Angelo Pizzo, screenwriter of “Rudy” and “Hoosiers,” provided both script and direction for this biography of beloved University of Texas player Freddie Steinmark. Men, bring your tissues. Like Pizzo’s earlier sports films, it follows an undersized, underestimated underdog through serious challenges toward a life-affirming climax. It is simple, heartfelt and moving.

Set in the 1960s and ’70s, “My All American” has the quaint appeal of a well-designed Lava Lamp. It’s old-fashioned but still rather cool. Right from his Colorado high school days Freddie, played with winning charisma by Finn Wittrock, is Mr. Hustle. Though he is fairly short and slim, he’s convinced that he is on the way to an NFL career. His father, who was heading toward pro baseball before an injury sidelined him, trains him like a strict Olympic coach. Freddie pushes as hard as he can every moment. He’s not trying to top his fellow altar boys, chemistry students and cute guys in the dating pool. He humbly wants to do his personal best. Unsportsmanlike conduct is as unknown to him as skipping his daily morning mass; one of his teammates affectionately nicknames him Pollyanna.

Freddie moves on to college thanks to a football scholarship, drawing his smitten high school sweetheart Linda Wheeler with him (Irish actress Sarah Bolger). Texas football coach Darrell Royal (Aaron Eckhart) is impressed by his talent, grit and always upbeat attitude. Royal, whose locker room rallying cries blend the best of Lombardi and Hemingway, finds his defensive back prodigy so inspiring that he jokingly asks him for a weekly pep talk of his own.

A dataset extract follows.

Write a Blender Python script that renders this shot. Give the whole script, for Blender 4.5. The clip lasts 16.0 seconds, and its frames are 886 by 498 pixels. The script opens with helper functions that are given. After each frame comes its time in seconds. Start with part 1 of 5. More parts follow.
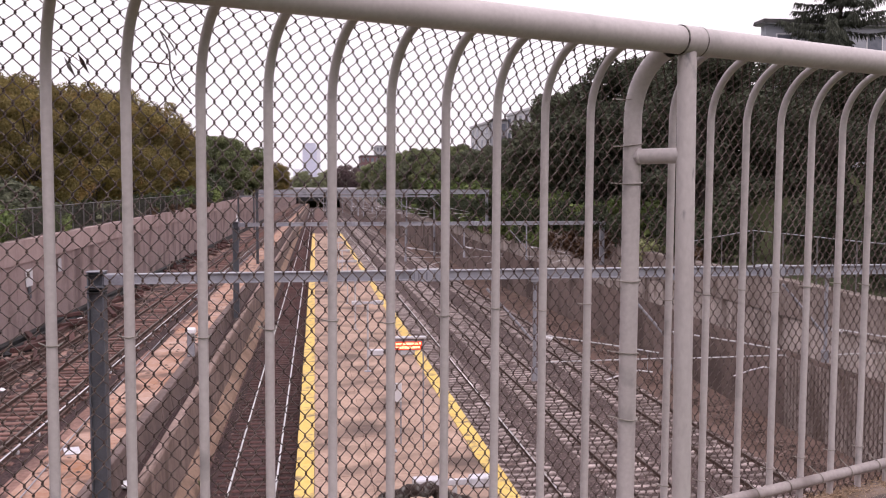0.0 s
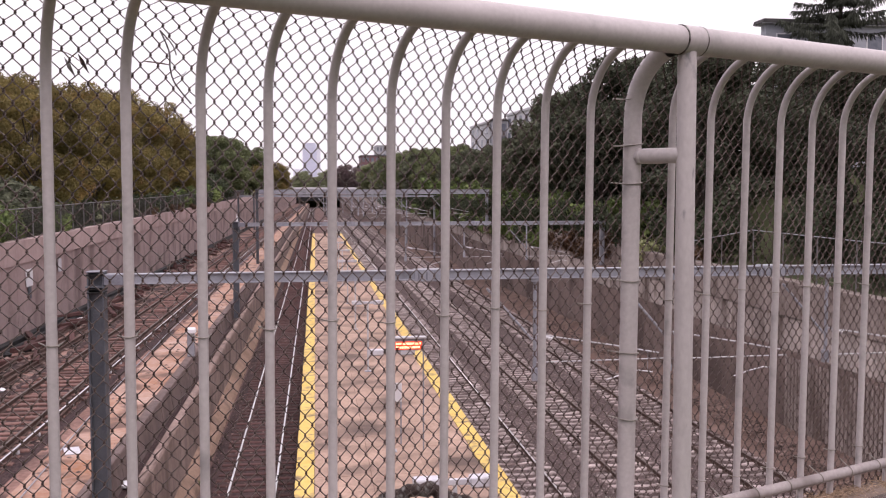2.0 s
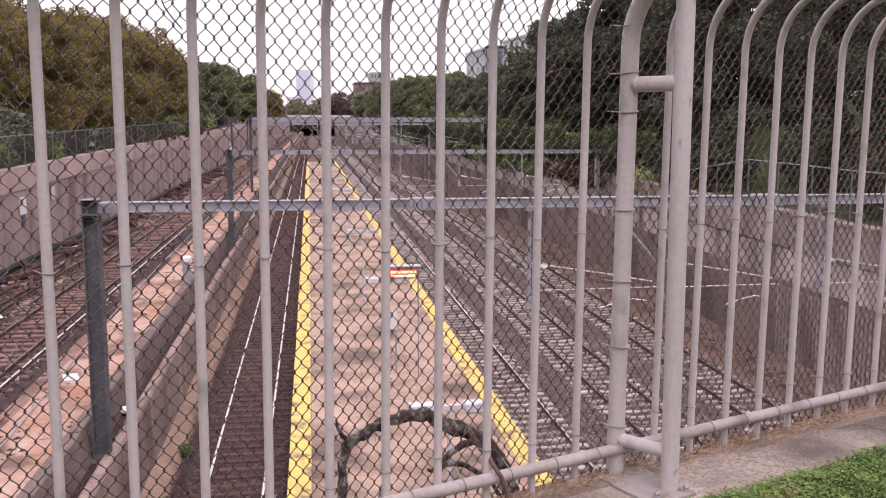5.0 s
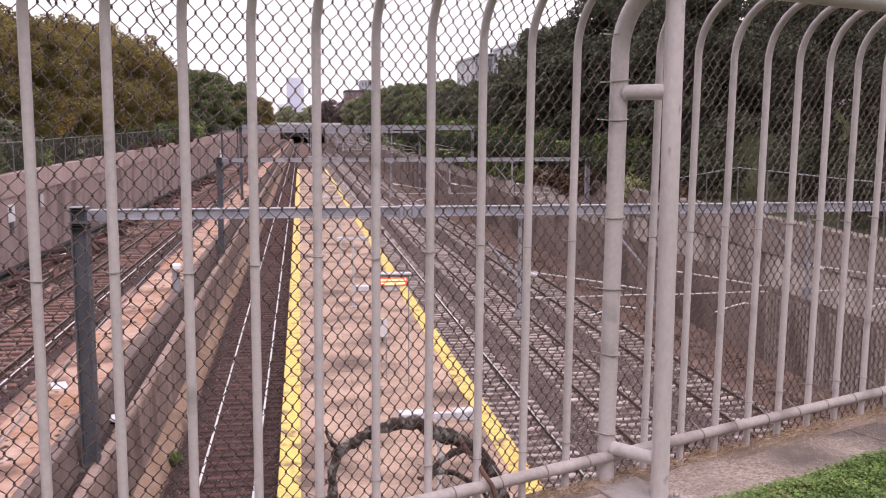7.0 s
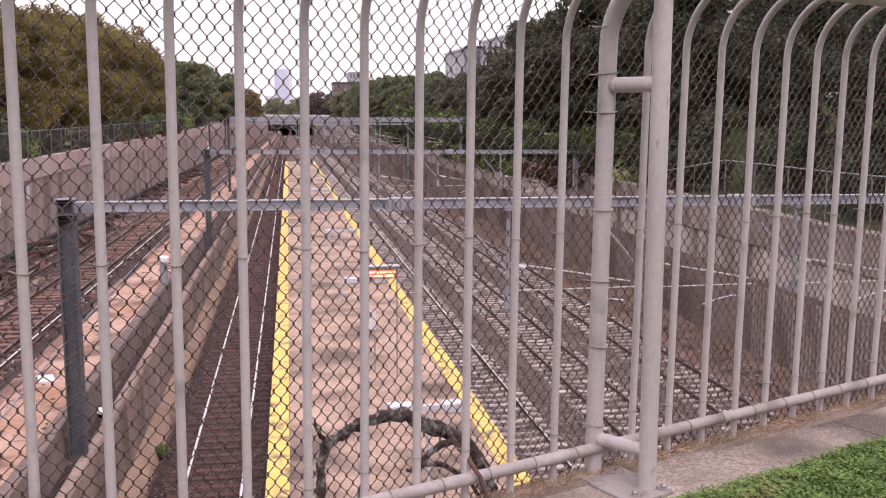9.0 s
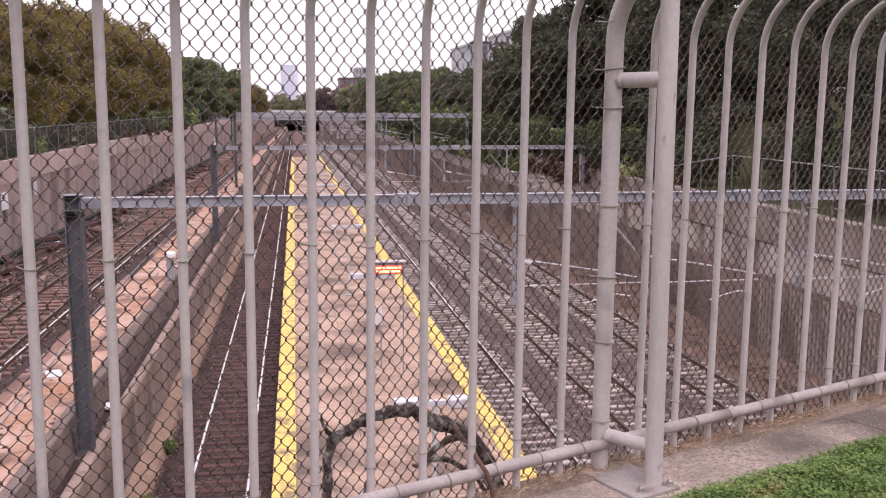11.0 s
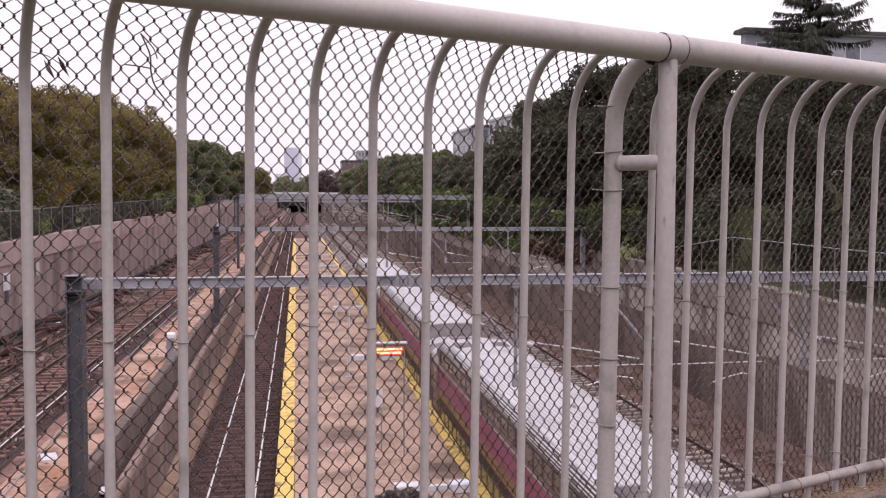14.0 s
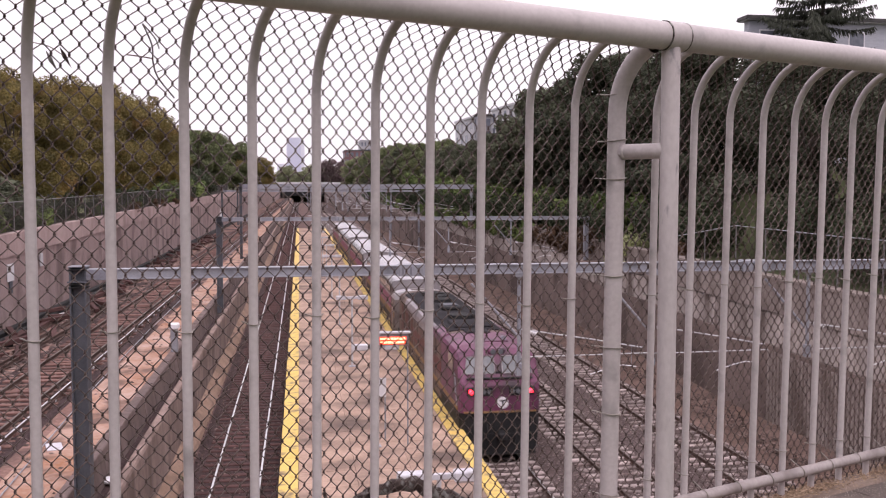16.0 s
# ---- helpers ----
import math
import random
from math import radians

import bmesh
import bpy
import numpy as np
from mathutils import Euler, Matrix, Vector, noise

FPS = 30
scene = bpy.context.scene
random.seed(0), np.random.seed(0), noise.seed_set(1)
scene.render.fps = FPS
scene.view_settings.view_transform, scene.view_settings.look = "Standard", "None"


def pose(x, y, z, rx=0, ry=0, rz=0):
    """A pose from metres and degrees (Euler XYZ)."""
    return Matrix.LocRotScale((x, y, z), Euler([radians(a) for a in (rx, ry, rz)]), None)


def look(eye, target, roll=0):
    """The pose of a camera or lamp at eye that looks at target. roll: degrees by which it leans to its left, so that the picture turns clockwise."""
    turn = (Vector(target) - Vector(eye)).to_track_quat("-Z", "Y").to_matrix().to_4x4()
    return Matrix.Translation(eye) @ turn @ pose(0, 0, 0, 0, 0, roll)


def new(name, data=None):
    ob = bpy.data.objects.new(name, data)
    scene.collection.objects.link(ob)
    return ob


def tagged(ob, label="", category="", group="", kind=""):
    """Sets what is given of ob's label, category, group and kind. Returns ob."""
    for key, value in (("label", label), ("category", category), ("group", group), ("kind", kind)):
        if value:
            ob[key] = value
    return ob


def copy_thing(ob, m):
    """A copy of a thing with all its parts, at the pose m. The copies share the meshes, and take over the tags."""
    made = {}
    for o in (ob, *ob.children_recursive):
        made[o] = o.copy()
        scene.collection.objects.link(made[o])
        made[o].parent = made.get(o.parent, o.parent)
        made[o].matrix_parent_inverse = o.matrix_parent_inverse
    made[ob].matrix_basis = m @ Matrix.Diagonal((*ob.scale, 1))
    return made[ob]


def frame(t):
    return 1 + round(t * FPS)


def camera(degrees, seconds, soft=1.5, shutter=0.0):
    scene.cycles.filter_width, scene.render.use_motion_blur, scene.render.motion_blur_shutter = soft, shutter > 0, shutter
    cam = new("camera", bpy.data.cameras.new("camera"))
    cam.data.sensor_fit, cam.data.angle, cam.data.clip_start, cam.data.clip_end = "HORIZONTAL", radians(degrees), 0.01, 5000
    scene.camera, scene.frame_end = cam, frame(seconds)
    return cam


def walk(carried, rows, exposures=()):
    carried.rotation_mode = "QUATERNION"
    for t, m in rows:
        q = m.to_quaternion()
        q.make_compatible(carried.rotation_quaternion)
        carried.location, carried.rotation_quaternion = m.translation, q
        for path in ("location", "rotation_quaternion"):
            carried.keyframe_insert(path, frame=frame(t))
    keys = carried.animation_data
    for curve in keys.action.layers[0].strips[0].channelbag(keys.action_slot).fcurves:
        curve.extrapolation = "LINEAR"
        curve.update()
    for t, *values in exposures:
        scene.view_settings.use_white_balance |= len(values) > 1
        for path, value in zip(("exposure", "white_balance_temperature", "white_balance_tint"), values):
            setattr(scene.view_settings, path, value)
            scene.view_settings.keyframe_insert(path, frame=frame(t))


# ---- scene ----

Passing the pigskin between the Freddie-Linda romance, the coach-player mentorship and nicely staged football games, the film shows Freddie helping to lead the comeback 1969 Longhorn team to the college football national championship. Behind the camera for the first time, Pizzo creates a story of an inspiring role model where there is very little at stake for his main character. There is no sociological subtext, as the Vietnam War takes place entirely off camera. It moves along famishing for illuminating drama and emotional tumult until well into the second hour, where terrible things happen to Freddie with potentially grave consequences.